音部:「外部と内部を同時に変えていくフレームワーク」というご指摘は、意識していたことではありませんが、確かにその通りです。外部と内部を行ったり来たりするんです。パーセプションフロー・モデルも、もともとは「外向け」に働きかけるフレームワークでした。しかし、なかなか思い通りにいかない。「買ってください」といくらメッセージを送っても、それは丁寧な命令にすぎないからです。その延長線上で購入を促すことに特化した販促活動などの施策で後押ししても、主体的に買っていないので再購入につながりにくい。結果として、こうしたアプローチでは効率が悪いことに気づいたのです。

音部大輔(おとべ・だいすけ)
クー・マーケティング・カンパニー 代表取締役

17年間の日米P&Gを経て、欧州系消費財メーカーや資生堂などで、マーケティング組織強化やビジネスの回復・伸長を、マーケティング担当副社長やCMOとして主導。2018年より独立し、現職。消費財や化粧品をはじめ、輸送機器、家電、放送局、電力、D2C、医薬品、IP、BtoBなど、国内外の多様なクライアントのマーケティング組織強化やブランド戦略を支援。博士(経営学・神戸大学)。著書に『なぜ「戦略」で差がつくのか。』(宣伝会議)、『マーケティングプロフェッショナルの視点』(日経BP)。
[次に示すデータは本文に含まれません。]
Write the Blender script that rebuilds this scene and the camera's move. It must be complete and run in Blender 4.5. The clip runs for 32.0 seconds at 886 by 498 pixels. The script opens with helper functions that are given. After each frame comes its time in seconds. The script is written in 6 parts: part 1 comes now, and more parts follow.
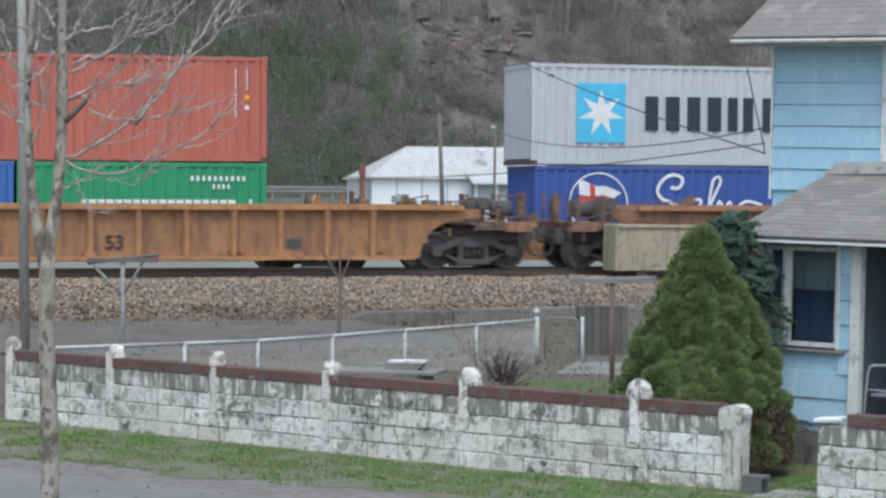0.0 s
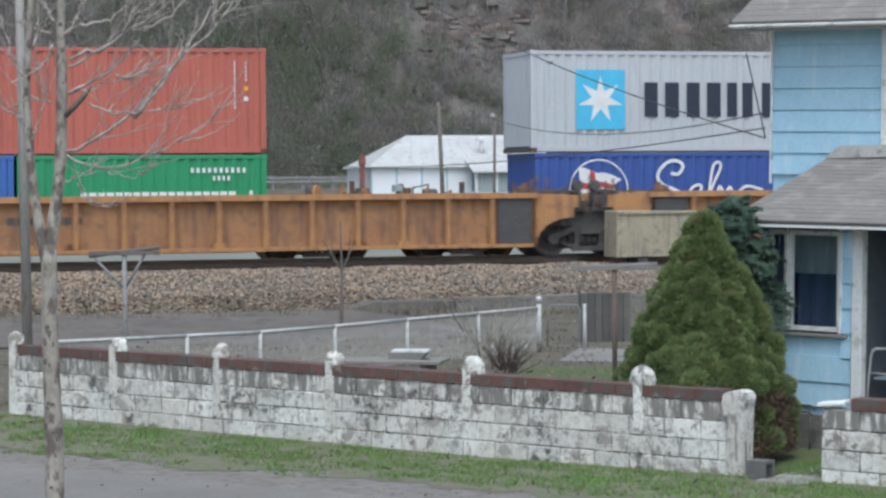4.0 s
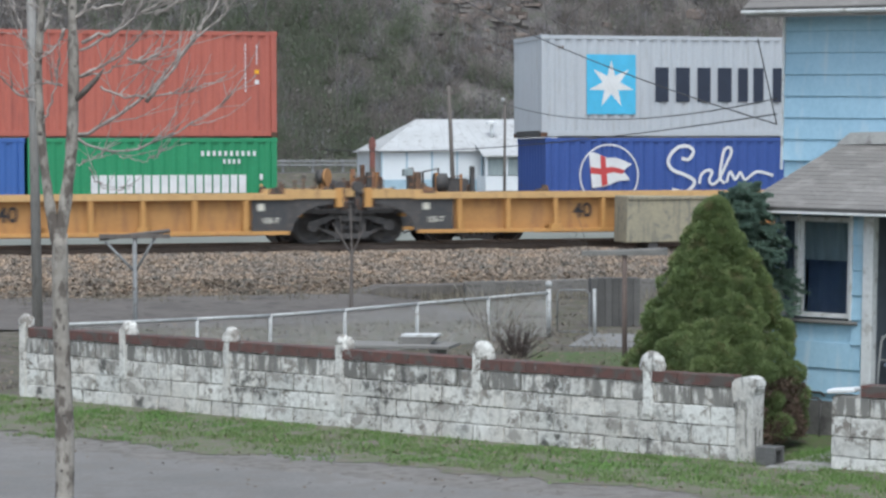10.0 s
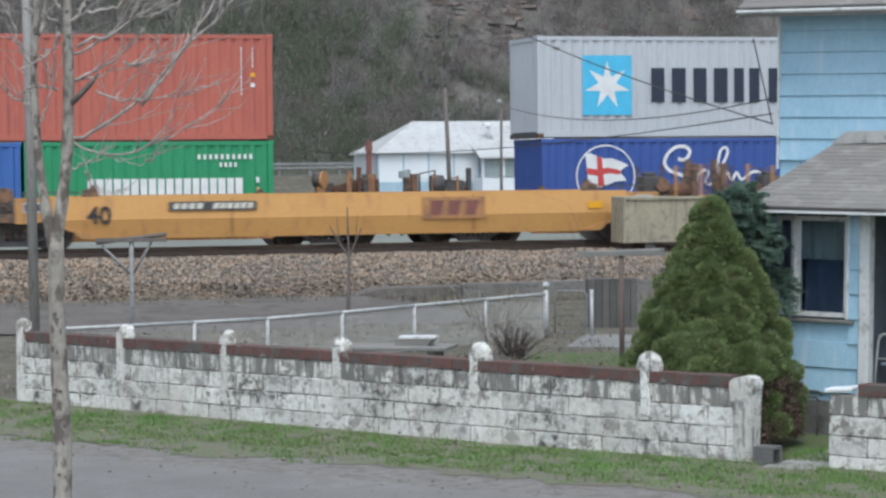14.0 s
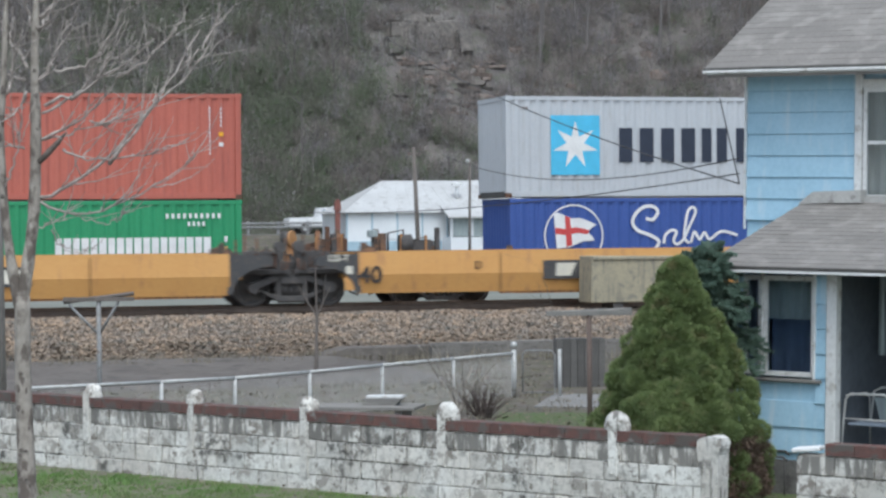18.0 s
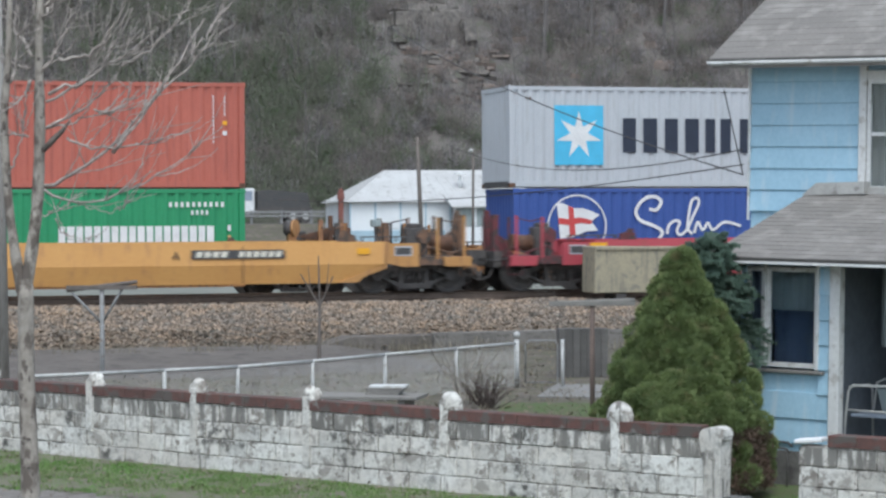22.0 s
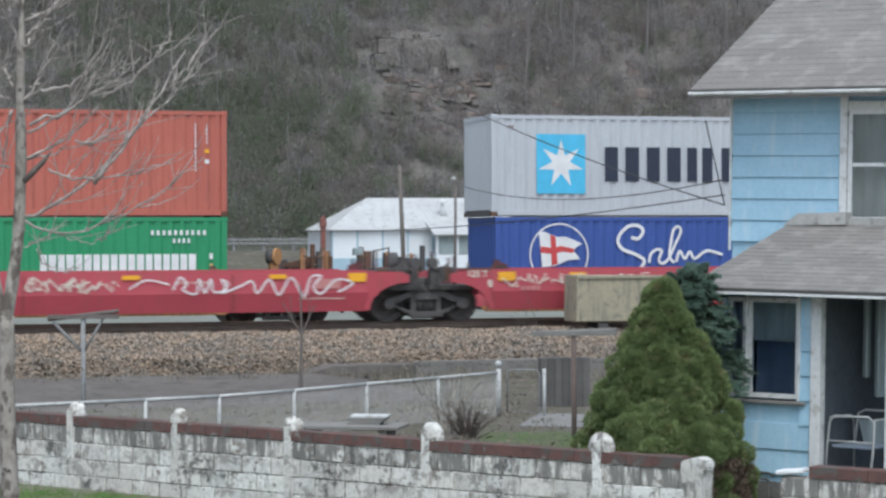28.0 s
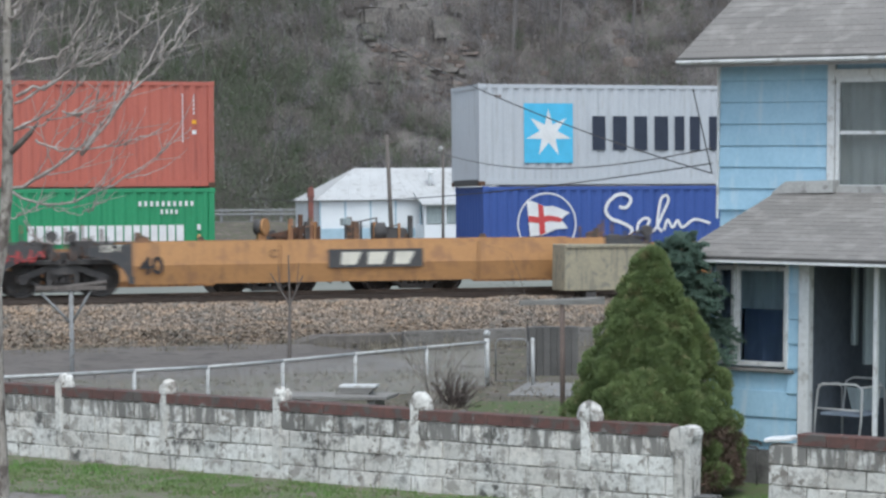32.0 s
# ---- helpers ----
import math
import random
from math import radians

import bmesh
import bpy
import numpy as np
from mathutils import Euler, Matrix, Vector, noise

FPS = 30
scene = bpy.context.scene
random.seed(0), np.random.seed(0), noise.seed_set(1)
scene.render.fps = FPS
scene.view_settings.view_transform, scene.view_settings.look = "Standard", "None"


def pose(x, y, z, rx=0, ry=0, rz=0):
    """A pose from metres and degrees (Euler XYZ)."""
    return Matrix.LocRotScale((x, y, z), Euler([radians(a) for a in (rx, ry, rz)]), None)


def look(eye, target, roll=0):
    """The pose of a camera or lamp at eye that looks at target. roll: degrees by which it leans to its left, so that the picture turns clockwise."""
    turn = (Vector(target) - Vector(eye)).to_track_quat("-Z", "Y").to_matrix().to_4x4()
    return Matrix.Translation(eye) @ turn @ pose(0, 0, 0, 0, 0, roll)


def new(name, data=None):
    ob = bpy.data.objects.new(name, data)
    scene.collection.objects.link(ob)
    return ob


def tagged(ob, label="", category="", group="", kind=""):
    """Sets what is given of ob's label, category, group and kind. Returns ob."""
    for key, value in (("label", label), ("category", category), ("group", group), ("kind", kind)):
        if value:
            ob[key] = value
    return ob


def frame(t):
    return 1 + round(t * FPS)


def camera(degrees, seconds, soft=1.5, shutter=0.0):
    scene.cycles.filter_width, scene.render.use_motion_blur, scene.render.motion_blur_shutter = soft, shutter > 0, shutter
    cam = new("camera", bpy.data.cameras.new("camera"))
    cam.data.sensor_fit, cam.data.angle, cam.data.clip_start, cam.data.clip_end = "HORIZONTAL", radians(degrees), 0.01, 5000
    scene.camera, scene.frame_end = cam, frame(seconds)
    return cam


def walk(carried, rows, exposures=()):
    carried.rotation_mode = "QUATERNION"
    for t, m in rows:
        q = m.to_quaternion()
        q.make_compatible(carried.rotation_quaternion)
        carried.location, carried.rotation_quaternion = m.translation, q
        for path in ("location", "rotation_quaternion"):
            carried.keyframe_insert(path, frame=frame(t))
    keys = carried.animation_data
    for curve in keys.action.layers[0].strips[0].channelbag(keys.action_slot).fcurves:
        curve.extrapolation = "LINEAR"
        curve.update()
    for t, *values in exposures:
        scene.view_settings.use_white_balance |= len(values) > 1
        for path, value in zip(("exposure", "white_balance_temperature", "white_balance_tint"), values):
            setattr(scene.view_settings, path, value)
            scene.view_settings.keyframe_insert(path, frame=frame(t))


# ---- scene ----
cam = camera(21.15, 32.0, soft=2.6, shutter=0.3)
# seconds, metres aside, metres up, yaw, pitch, roll
PATH = [
    (0.0, 0.011, 2.882, -0.141, -1.399, -0.285),
    (0.5, 0.020, 2.878, -0.078, -1.426, -0.075),
    (1.0, 0.013, 2.889, -0.152, -1.327, -0.040),
    (1.5, 0.009, 2.883, -0.171, -1.465, 0.389),
    (2.0, 0.014, 2.886, -0.019, -1.439, 0.460),
    (2.5, 0.015, 2.878, -0.173, -1.364, 0.370),
    (3.0, 0.016, 2.890, -0.232, -1.584, 0.534),
    (3.5, 0.003, 2.884, -0.193, -1.703, 0.508),
    (5.5, 0.007, 2.905, -0.050, -1.528, 0.396),
    (6.0, 0.015, 2.896, -0.223, -1.740, 0.367),
    (6.5, 0.011, 2.894, -0.223, -1.777, 0.360),
    (7.0, 0.005, 2.902, -0.209, -1.837, 0.367),
    (7.5, 0.004, 2.902, -0.204, -1.851, 0.288),
    (8.0, 0.003, 2.896, -0.223, -2.004, 0.298),
    (8.5, 0.000, 2.901, -0.106, -1.757, 0.211),
    (9.0, 0.001, 2.887, -0.026, -1.882, 0.277),
    (9.5, 0.007, 2.888, 0.063, -2.202, 0.369),
    (10.0, -0.007, 2.899, 0.096, -2.067, 0.207),
    (10.5, -0.005, 2.889, 0.164, -2.026, 0.178),
    (11.0, -0.001, 2.889, 0.005, -2.266, 0.373),
    (11.5, 0.003, 2.900, -0.105, -2.185, 0.552),
    (12.0, 0.002, 2.895, 0.068, -1.873, 0.451),
    (12.5, 0.000, 2.894, 0.021, -1.878, 0.487),
    (13.0, 0.000, 2.900, 0.000, -1.920, 0.490),
    (13.5, -0.002, 2.892, -0.056, -1.977, 0.542),
    (14.0, 0.001, 2.894, 0.019, -2.018, 0.566),
    (14.5, 0.001, 2.892, -0.017, -1.942, 0.448),
    (16.5, 0.001, 2.895, -0.037, -1.936, 0.444),
    (17.0, -0.001, 2.902, -0.125, -1.886, 0.493),
    (17.2, 0.004, 2.903, -0.235, -1.585, 0.540),
    (17.5, 0.014, 2.906, -0.781, -0.574, 0.638),
    (18.0, 0.013, 2.894, -0.734, -0.590, 0.503),
    (18.5, 0.008, 2.896, -0.636, -0.948, 0.763),
    (19.0, 0.012, 2.901, -0.657, -0.933, 0.713),
    (19.5, 0.009, 2.902, -0.738, -0.778, 0.849),
    (20.0, 0.011, 2.892, -0.785, -0.951, 0.892),
    (20.5, 0.007, 2.889, -0.728, -0.837, 0.878),
    (21.0, 0.006, 2.911, -0.747, -0.998, 0.716),
    (21.5, 0.018, 2.891, -0.732, -0.873, 0.342),
    (22.0, 0.010, 2.898, -0.657, -0.844, 0.276),
    (22.5, 0.006, 2.898, -0.603, -0.869, 0.108),
    (23.0, 0.007, 2.903, -0.633, -0.676, 0.378),
    (23.5, -0.000, 2.936, -0.385, 0.030, 0.798),
    (23.7, 0.004, 2.943, -0.270, 0.290, 0.770),
    (24.0, 0.011, 2.953, -0.581, 0.760, 0.720),
    (24.5, 0.013, 2.912, -0.944, 0.567, 0.731),
    (25.0, 0.017, 2.917, -1.040, 0.176, 0.861),
    (25.5, 0.013, 2.912, -1.094, 0.268, 0.855),
    (27.5, 0.022, 2.934, -1.117, 0.022, 0.572),
    (28.0, 0.018, 2.930, -1.082, -0.188, 0.216),
    (28.5, 0.025, 2.925, -1.142, -0.453, 0.096),
    (29.0, 0.020, 2.926, -1.276, -0.725, 0.058),
    (29.5, 0.018, 2.939, -1.228, -0.867, -0.077),
    (30.0, 0.018, 2.914, -1.368, -0.825, 0.081),
    (30.5, 0.022, 2.922, -1.347, -0.837, 0.334),
    (31.0, 0.022, 2.918, -1.407, -0.791, 0.718),
    (31.5, 0.019, 2.939, -1.176, -0.967, 0.699),
    (32.0, 0.016, 2.928, -1.378, -0.918, 0.465),
]
EXPOSURE = 0.51
walk(cam, [(t, pose(x, 0.0, z, 90 + pitch, roll, yaw)) for t, x, z, yaw, pitch, roll in PATH],
     [(0.0, EXPOSURE, 6030, 5), (32.0, EXPOSURE, 6030, 5)])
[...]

進んで買ってもらうためにどうしたらいいかを考えていくうちに、外部と内部を同時に変えていくフレームワークになってきたのだと思います。

石井:なるほど、そういうことですね。

音部:パーセプションフロー・モデルを描くためにリサーチを続けていくと、現在のロイヤルユーザーがどんなことに満足しているのか、また初めて買ったときにどんな感動があったのかをさかのぼって聞くことになります。そうすると勘や経験に頼るのではなく、データの分析結果をもとに、パーセプションを変えていくためにはどんなことをすればいいか、描けるようになるのがポイントです。

石井:こうしたステップを踏まないと、組織の中でマーケティングが定着しないですからね。
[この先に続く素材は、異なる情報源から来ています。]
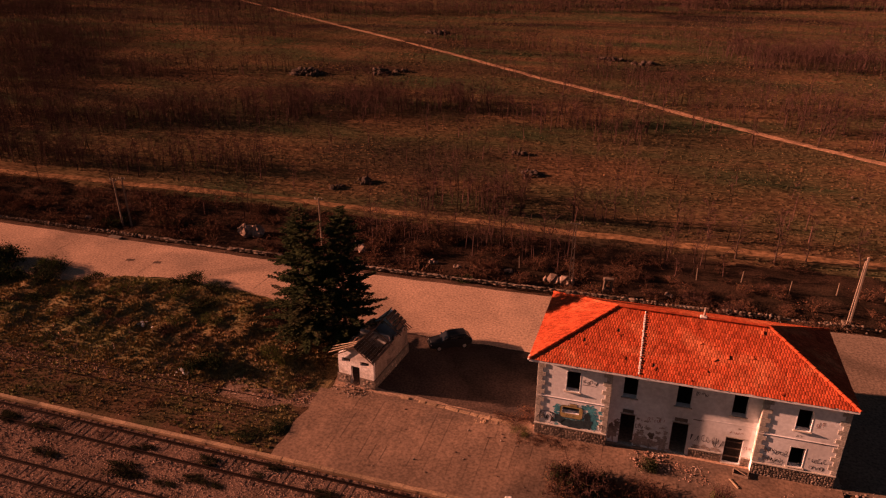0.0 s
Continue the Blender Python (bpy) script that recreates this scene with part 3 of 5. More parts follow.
WX0, WX1, RL, RR, REC = 0.1, 20.1, 5.2, 14.95, 0.6
house = thing("station_house", pose(0, 0, 0), "abandoned two-storey station house with stained plaster and red tiled hip roof", "house")
W_TOP = 6.5
b = Build()
wall_boxes(b, WX0, RL, 0, 0.45, 0, W_TOP, ((2.14, 3.06, 4.15, 5.8), (2.0, 3.18, 2.27, 2.74)))
part("wall", b, PLASTER, house, "pale stained plaster wall of the end bay")
part("wall", Build().box(RL - 0.45, RL, 0.45, 1.05, 0, W_TOP), PLASTER, house)
b = Build()
wall_boxes(b, RR, WX1, 0, 0.45, 0, W_TOP, ((17.04, 17.94, 4.15, 5.78), (17.1, 18.0, 1.2, 2.76)))
part("wall", b, PLASTER, house, "pale stained plaster wall of the end bay")
part("wall", Build().box(RR, RR + 0.45, 0.45, 1.05, 0, W_TOP), PLASTER, house)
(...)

音部:仕組み化しないとうまく機能しないと思います。現場で、目の前の問題に意識を奪われ、本質的ではないところで戦っているという話はよく聞きますから。

経営トップこそマーケティングを

石井:マーケティングの本来の価値を分かっている会社は、そんなに多くないと感じます。マーケティングは若い社員に任せて、40代の幹部候補生は経営陣に入るためのステップとして技術や組織を勉強させよう、などと考えている会社は残念ながら少なくありません。技術や組織も重要ですが、それ以上に大事なのが市場であると認識を改めないと、企業の中でマーケティングの枠組みが小さくなってしまうと危惧しています。
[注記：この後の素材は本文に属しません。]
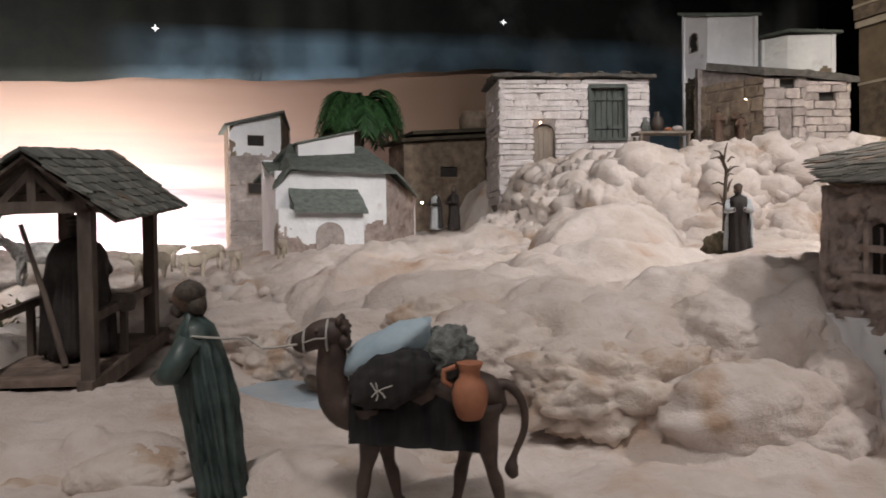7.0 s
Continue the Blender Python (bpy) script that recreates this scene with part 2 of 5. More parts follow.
LAMPGLOW = glowing("lantern_glow", (1.0, 0.36, 0.22), 7)
TINYGLOW = glowing("tiny_bulb", (1.0, 0.75, 0.5), 25)
STARGLOW = glowing("star_light", (0.9, 0.95, 1.0), 2.2)
FIREGLOW = glowing("ember_lamp", (1.0, 0.55, 0.08), 1.1)


# ---- mesh helpers ----
def thing(name, label, category, group="", kind="", at=(0, 0, 0)):
    ob = new(name)
    ob.location = at
    return tagged(ob, label, category, group, kind)


def finish(bm, name, mats, smooth=False):
    me = bpy.data.meshes.new(name)
    bmesh.ops.recalc_face_normals(bm, faces=bm.faces)
    bm.to_mesh(me)
    bm.free()
    for m in mats if isinstance(mats, (list, tuple)) else [mats]:
        me.materials.append(m)
    if smooth:
        me.polygons.foreach_set("use_smooth", [True] * len(me.polygons))
    return me


def part(name, bm, mats, parent=None, label="", smooth=False):
    ob = new(name, finish(bm, name, mats, smooth))
    if parent:
        ob.parent = parent
        ob.matrix_parent_inverse = parent.matrix_basis.inverted()
    return tagged(ob, label)


def solo(name, bm, mats, label, category, group="", kind="", smooth=False):
    return tagged(part(name, bm, mats, None, "", smooth), label, category, group, kind)


def jit(p, amp, freq=22.0):
    if not amp:
        return Vector(p)
    p = Vector(p)
    return p + amp * noise.noise_vector(p * freq)


def hexa(bm, pts, mat=0):
    v = [bm.verts.new(p) for p in pts]
    for f in ((0, 3, 2, 1), (4, 5, 6, 7), (0, 1, 5, 4), (1, 2, 6, 5), (2, 3, 7, 6), (3, 0, 4, 7)):
        bm.faces.new([v[i] for i in f]).material_index = mat
    return v


def box(bm, x0, x1, y0, y1, z0, z1, m=None, mat=0, amp=0.0):
    pts = [(x0, y0, z0), (x1, y0, z0), (x1, y1, z0), (x0, y1, z0), (x0, y0, z1), (x1, y0, z1), (x1, y1, z1), (x0, y1, z1)]
    pts = [jit(m @ Vector(p) if m else p, amp, 60) for p in pts]
    return hexa(bm, pts, mat)


def beam(bm, a, b, w, h=None, mat=0, up=(0, 0, 1), amp=0.0):
    a, b, h = Vector(a), Vector(b), h or w
    d = (b - a).normalized()
    s = d.cross(Vector(up))
    s = s.normalized() if s.length > 1e-4 else Vector((1, 0, 0))
    u = s.cross(d)
    pts = [p + s * i * w / 2 + u * j * h / 2 for p in (a, b) for i, j in ((-1, -1), (1, -1), (1, 1), (-1, 1))]
    return hexa(bm, [jit(p, amp, 60) for p in pts], mat)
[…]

音部:同感です。マーケティングを広告や商品開発のことだと捉えているケースは多いですし、「売れる仕組みをつくること」など、営業との違いを表した文言が定義になってしまっている。

石井:そういう会社にこそ、パーセプションフロー・モデルを自社の商品に応用すれば、新しい世界が見えてくると伝えたいですね。

マーケティングは市場創造のための活動であって、経営にとっても重要な要素のひとつです。本書で書かれていることをきちんと日本企業の経営層が理解して、「あの人工物のデザインをしている」ぐらいの意識を持つようになるべきでしょう。他国発のブランドに価格で負けないためにも。

音部:まさに市場を自ら創造していく気概が求められていると思います。多くの企業が、他人がつくった市場でどうやってうまく立ち回るかばかり考えているように見えます。

競合分析ばかりしていて、他社と同じようなことばかりしようとしていたり、消費者が買っている理由ではなくて、買わない理由を聞いたりする調査のアプローチも見直すべきです。3カ月後の市場に向き合わないといけないのに、現在の市場に適合したものを3カ月後に出してしまう。「消費者理解」と「消費者の言いなり」が混ざってしまっていることはとても多いですね。

石井:確かに、私もそう感じます。

音部:そうした現状に少しでも変化をもたらすことができれば、というメッセージも本書に込めました。競合と同じことをやるのではなく、外部と内部の変化をうまく管理していくこと。それこそがまさにマーケティングがやるべきことだと思います。それは結果的には市場創造につながっているということを、CMOやCOOの立場にある人にはぜひ分かってもらいたいですね。

石井:パーセプションフロー・モデルで目指すべきことや、市場創造に向き合う視点が本書を通じて広まることを期待しています。特に現場の方にもしっかり読んでもらって、自分なりのマーケティングスタイルを磨いていくといいと思います。